[start DATASET CONTENT]

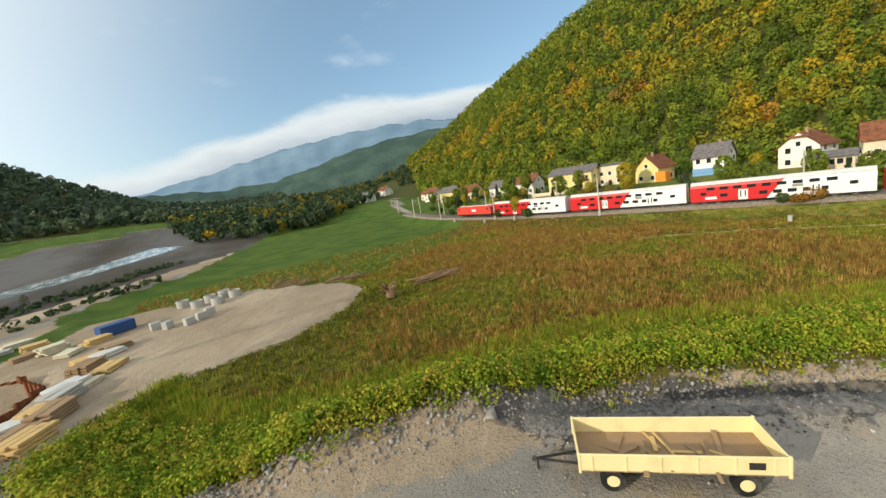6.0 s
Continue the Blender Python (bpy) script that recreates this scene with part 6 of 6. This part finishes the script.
    for x, y in ((-4.6, 161), (-2.4, 157.4), (-0.4, 159.6), (1.8, 161.4), (0.6, 156.2), (3.4, 158.8)):
        ob = thing("concrete_ring", "pale precast concrete shaft ring by the spur road", "concrete ring", pose(x, y, ground_z(x, y), 0, 0, 10 * x), "shaft rings")
        g, n = Geo(), 20
        for r0, z0, r1, z1 in ((1.0, 0, 1.0, 1.2), (1.0, 1.2, 0.82, 1.2), (0.82, 1.2, 0.82, 0.0)):
            g.add([(r0 * math.cos(6.2832 * i / n), r0 * math.sin(6.2832 * i / n), z0) for i in range(n)] + [(r1 * math.cos(6.2832 * i / n), r1 * math.sin(6.2832 * i / n), z1) for i in range(n)], [(i, (i + 1) % n, n + (i + 1) % n, n + i) for i in range(n)])
        part("ring", g, MAT["concrete"], ob)
        part("step_iron", Geo().tube((0.6, -0.15, 0.8), (0.6, 0.15, 0.8), 0.02, n=5).tube((0.6, -0.15, 0.8), (0.84, -0.15, 0.8), 0.02, n=5).tube((0.6, 0.15, 0.8), (0.84, 0.15, 0.8), 0.02, n=5), MAT["rust"], ob)
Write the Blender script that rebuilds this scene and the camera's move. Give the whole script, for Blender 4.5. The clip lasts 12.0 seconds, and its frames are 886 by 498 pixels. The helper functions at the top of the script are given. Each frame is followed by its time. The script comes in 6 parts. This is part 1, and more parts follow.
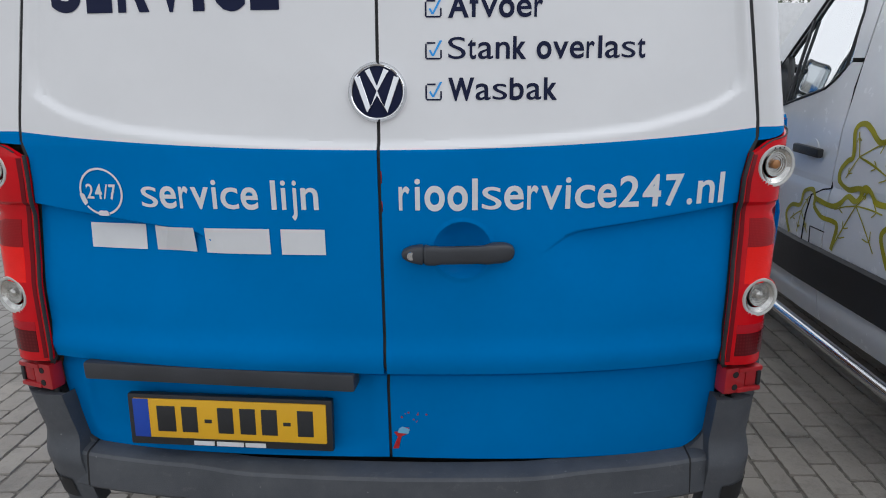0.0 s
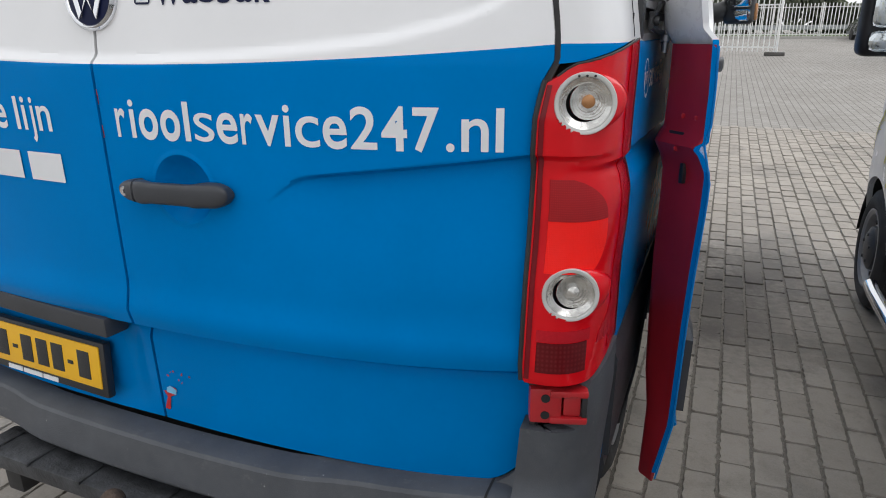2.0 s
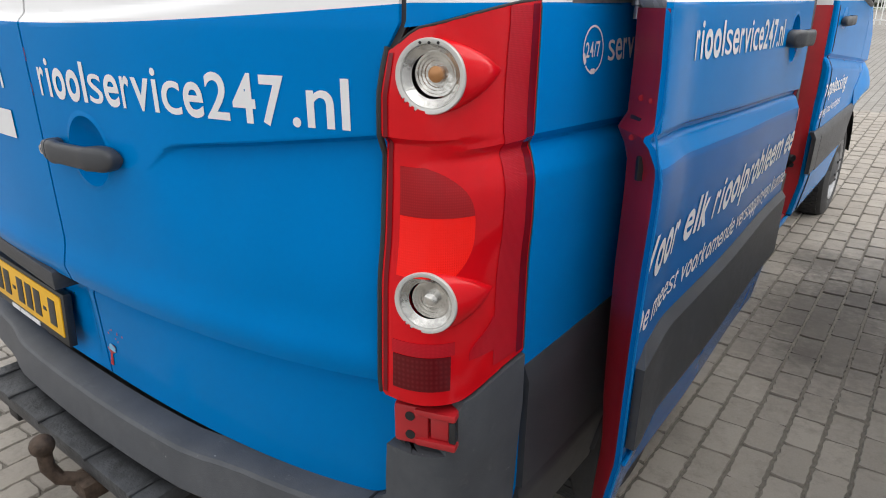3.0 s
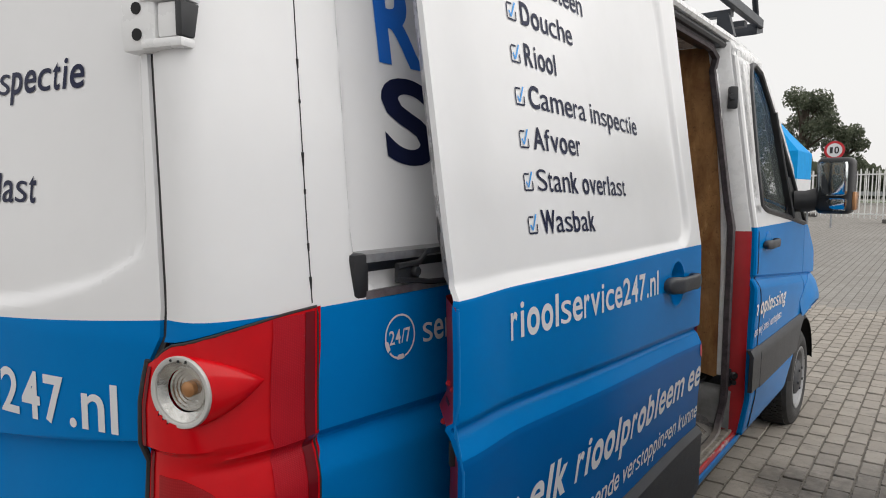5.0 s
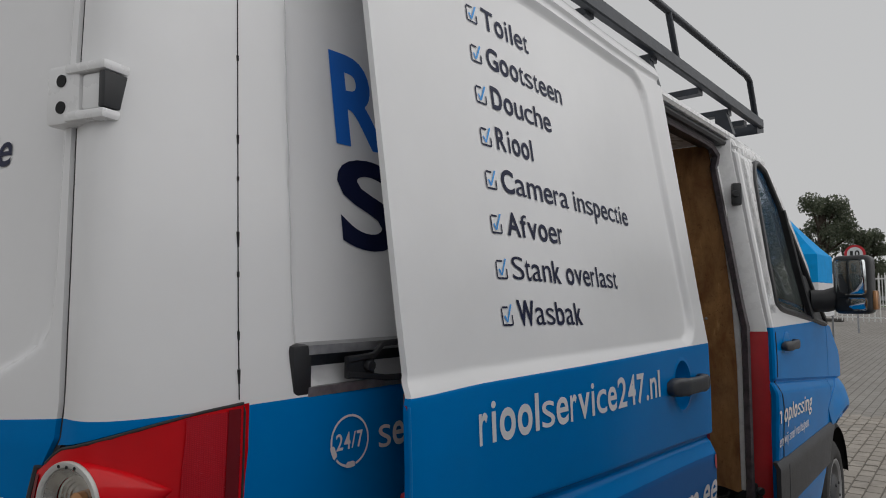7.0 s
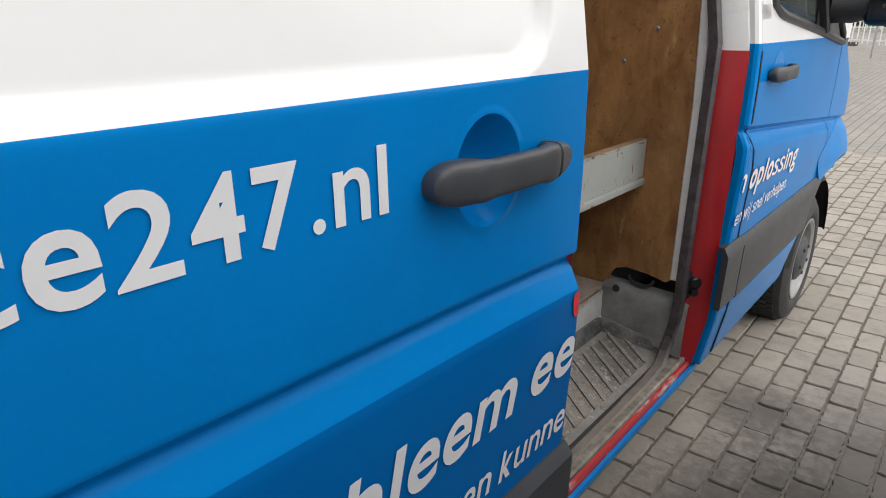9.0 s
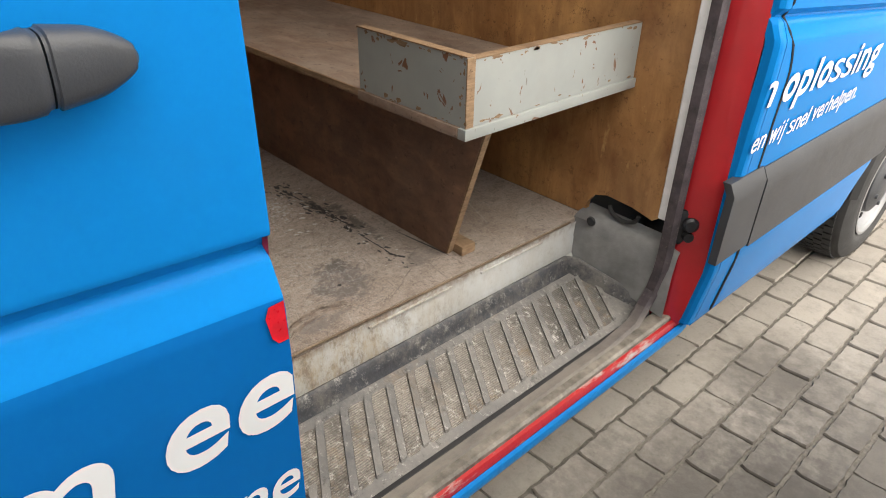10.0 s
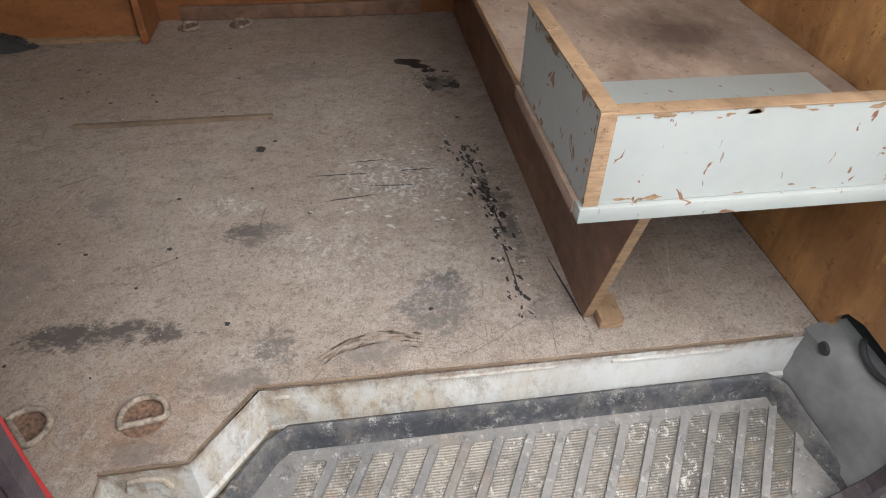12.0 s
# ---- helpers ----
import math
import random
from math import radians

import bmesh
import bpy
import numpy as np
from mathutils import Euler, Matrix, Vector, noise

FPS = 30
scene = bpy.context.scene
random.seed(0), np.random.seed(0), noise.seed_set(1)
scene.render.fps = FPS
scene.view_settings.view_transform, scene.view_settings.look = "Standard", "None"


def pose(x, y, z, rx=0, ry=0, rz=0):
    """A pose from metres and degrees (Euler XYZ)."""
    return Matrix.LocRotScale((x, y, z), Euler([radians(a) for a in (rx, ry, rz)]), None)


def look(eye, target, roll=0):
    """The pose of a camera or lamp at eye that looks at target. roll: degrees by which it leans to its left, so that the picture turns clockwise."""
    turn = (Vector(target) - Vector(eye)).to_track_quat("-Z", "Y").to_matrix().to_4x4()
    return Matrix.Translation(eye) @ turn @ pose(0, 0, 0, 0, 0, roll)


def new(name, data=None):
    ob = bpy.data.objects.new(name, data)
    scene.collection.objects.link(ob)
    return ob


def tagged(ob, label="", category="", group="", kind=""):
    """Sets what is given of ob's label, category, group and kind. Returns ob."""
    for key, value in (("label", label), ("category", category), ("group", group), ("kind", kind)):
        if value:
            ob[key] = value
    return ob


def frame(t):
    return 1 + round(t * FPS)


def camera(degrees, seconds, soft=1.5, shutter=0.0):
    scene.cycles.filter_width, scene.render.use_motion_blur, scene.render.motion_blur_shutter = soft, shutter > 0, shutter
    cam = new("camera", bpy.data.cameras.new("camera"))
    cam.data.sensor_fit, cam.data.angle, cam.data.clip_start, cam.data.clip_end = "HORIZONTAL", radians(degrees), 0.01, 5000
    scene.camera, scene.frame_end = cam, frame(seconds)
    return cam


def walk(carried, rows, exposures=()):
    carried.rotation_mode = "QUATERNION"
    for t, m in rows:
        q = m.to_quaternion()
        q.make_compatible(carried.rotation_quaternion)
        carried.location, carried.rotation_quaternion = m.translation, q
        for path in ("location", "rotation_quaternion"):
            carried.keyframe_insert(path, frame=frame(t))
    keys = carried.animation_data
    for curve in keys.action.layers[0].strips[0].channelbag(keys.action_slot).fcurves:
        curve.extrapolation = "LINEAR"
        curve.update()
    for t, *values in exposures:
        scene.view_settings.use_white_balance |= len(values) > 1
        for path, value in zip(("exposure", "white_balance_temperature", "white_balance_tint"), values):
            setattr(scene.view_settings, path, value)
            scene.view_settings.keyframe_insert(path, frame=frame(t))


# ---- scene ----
cam = camera(68.2, 12.0, 1.0)
PATH = [
    (0, (0.216, -1.476, 1.633), (0.123, 0.445, 1.086), -0.5),
    (0.5, (0.41, -1.35, 1.606), (0.273, 0.565, 1.045), -0.3),
    (1, (0.644, -1.286, 1.541), (0.226, 0.589, 0.986), -0.4),
    (1.5, (0.872, -1.122, 1.546), (0.203, 0.677, 0.985), -0.5),
    (2, (1.144, -0.959, 1.504), (0.407, 0.788, 0.868), -0.4),
    (2.5, (1.366, -0.797, 1.5), (0.473, 0.854, 0.811), -0.1),
    (2.7, (1.418, -0.702, 1.484), (0.416, 0.871, 0.761), -0.2),
    (4.3, (1.766, -0.379, 1.561), (0.411, 0.953, 0.938), 0.2),
    (4.5, (1.769, -0.368, 1.599), (0.473, 1.062, 1.075), 0.4),
    (5, (1.751, -0.344, 1.664), (0.526, 1.226, 1.483), 0.2),
    (5.5, (1.764, -0.369, 1.691), (0.513, 1.186, 1.829), 0.0),
    (6, (1.792, -0.386, 1.687), (0.537, 1.139, 2.001), -0.2),
    (6.5, (1.803, -0.357, 1.66), (0.557, 1.152, 2.072), -0.3),
    (7, (1.766, -0.199, 1.628), (0.493, 1.337, 1.774), -0.1),
    (7.5, (1.698, 0.031, 1.619), (0.424, 1.552, 1.367), -0.4),
    (7.7, (1.68, 0.139, 1.605), (0.424, 1.649, 1.226), 0.2),
    (9.3, (1.525, 1.262, 1.514), (0.357, 2.716, 0.791), 0.5),
    (9.5, (1.531, 1.39, 1.486), (0.382, 2.832, 0.711), 0.4),
    (10, (1.55, 1.709, 1.483), (0.285, 2.885, 0.474), 1.1),
    (10.5, (1.478, 1.956, 1.484), (0.089, 2.851, 0.357), 1.0),
    (11, (1.366, 2.121, 1.476), (-0.023, 2.551, 0.103), 2.5),
    (11.5, (1.329, 2.256, 1.514), (0.011, 2.489, 0.029), 2.7),
    (12, (1.333, 2.262, 1.547), (-0.163, 2.516, 0.244), 1.8),
]
EXPOSURES = [(0, 0.26, 6000, 10), (0.5, 0.48, 6000, 10), (1.0, 0.46, 6050, 10), (1.5, 0.46, 6100, 10), (2.0, 0.53, 6250, 10), (2.5, 0.78, 6400, 10), (4.3, 0.82, 6450, 10), (5.0, 0.24, 6550, 10), (5.5, -0.13, 6500, 10), (6.5, -0.55, 6350, 10), (7.0, -0.55, 6400, 10), (7.7, 0.08, 6400, 10), (9.3, 0.85, 6700, 10), (9.5, 1.0, 6800, 10), (10.0, 1.70, 7000, 10), (10.5, 1.98, 6900, 10), (11.0, 2.08, 6550, 10), (12.0, 2.05, 6300, 10)]
walk(cam, [(t, look(eye, target, roll)) for t, eye, target, roll in PATH], EXPOSURES)


# ---- light ----
world = bpy.data.worlds.new("overcast_sky")
scene.world = world
world.use_nodes = True
wn = world.node_tree.nodes
wl = world.node_tree.links
wn.clear()
w_out = wn.new("ShaderNodeOutputWorld")
w_bg = wn.new("ShaderNodeBackground")
w_sky = wn.new("ShaderNodeTexSky")
w_sky.sky_type = "NISHITA"
w_sky.sun_disc = False
w_sky.sun_elevation = radians(43)
w_sky.sun_rotation = radians(69)
w_sky.dust_density = 4.0
w_hsv = wn.new("ShaderNodeHueSaturation")
w_hsv.inputs["Saturation"].default_value = 0.22
w_mix = wn.new("ShaderNodeMix")
w_mix.data_type = "RGBA"
w_mix.inputs[0].default_value = 0.86
w_mix.inputs[7].default_value = (8.35, 8.3, 8.2, 1)
w_bg.inputs["Strength"].default_value = 0.1
wl.new(w_sky.outputs[0], w_hsv.inputs["Color"])
wl.new(w_hsv.outputs[0], w_mix.inputs[6])
wl.new(w_mix.outputs[2], w_bg.inputs[0])
wl.new(w_bg.outputs[0], w_out.inputs[0])

sun = new("sun", bpy.data.lights.new("sun", "SUN"))
sun.data.energy = 1.4
sun.data.angle = radians(95)
sun.data.color = (1.0, 0.97, 0.93)
sun.matrix_world = look((13, 5, 13), (0, 0, 0))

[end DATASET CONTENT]

Write out, from the lines above, only those from the line with "# ---- helpers" to the line with "shutter > 0, shutter", exactly as given, including the first and the last.

**SOLUTION TO THIS PROBLEM**
# ---- helpers ----
import math
import random
from math import radians

import bmesh
import bpy
import numpy as np
from mathutils import Euler, Matrix, Vector, noise

FPS = 30
scene = bpy.context.scene
random.seed(0), np.random.seed(0), noise.seed_set(1)
scene.render.fps = FPS
scene.view_settings.view_transform, scene.view_settings.look = "Standard", "None"


def pose(x, y, z, rx=0, ry=0, rz=0):
    """A pose from metres and degrees (Euler XYZ)."""
    return Matrix.LocRotScale((x, y, z), Euler([radians(a) for a in (rx, ry, rz)]), None)


def look(eye, target, roll=0):
    """The pose of a camera or lamp at eye that looks at target. roll: degrees by which it leans to its left, so that the picture turns clockwise."""
    turn = (Vector(target) - Vector(eye)).to_track_quat("-Z", "Y").to_matrix().to_4x4()
    return Matrix.Translation(eye) @ turn @ pose(0, 0, 0, 0, 0, roll)


def new(name, data=None):
    ob = bpy.data.objects.new(name, data)
    scene.collection.objects.link(ob)
    return ob


def tagged(ob, label="", category="", group="", kind=""):
    """Sets what is given of ob's label, category, group and kind. Returns ob."""
    for key, value in (("label", label), ("category", category), ("group", group), ("kind", kind)):
        if value:
            ob[key] = value
    return ob


def frame(t):
    return 1 + round(t * FPS)


def camera(degrees, seconds, soft=1.5, shutter=0.0):
    scene.cycles.filter_width, scene.render.use_motion_blur, scene.render.motion_blur_shutter = soft, shutter > 0, shutter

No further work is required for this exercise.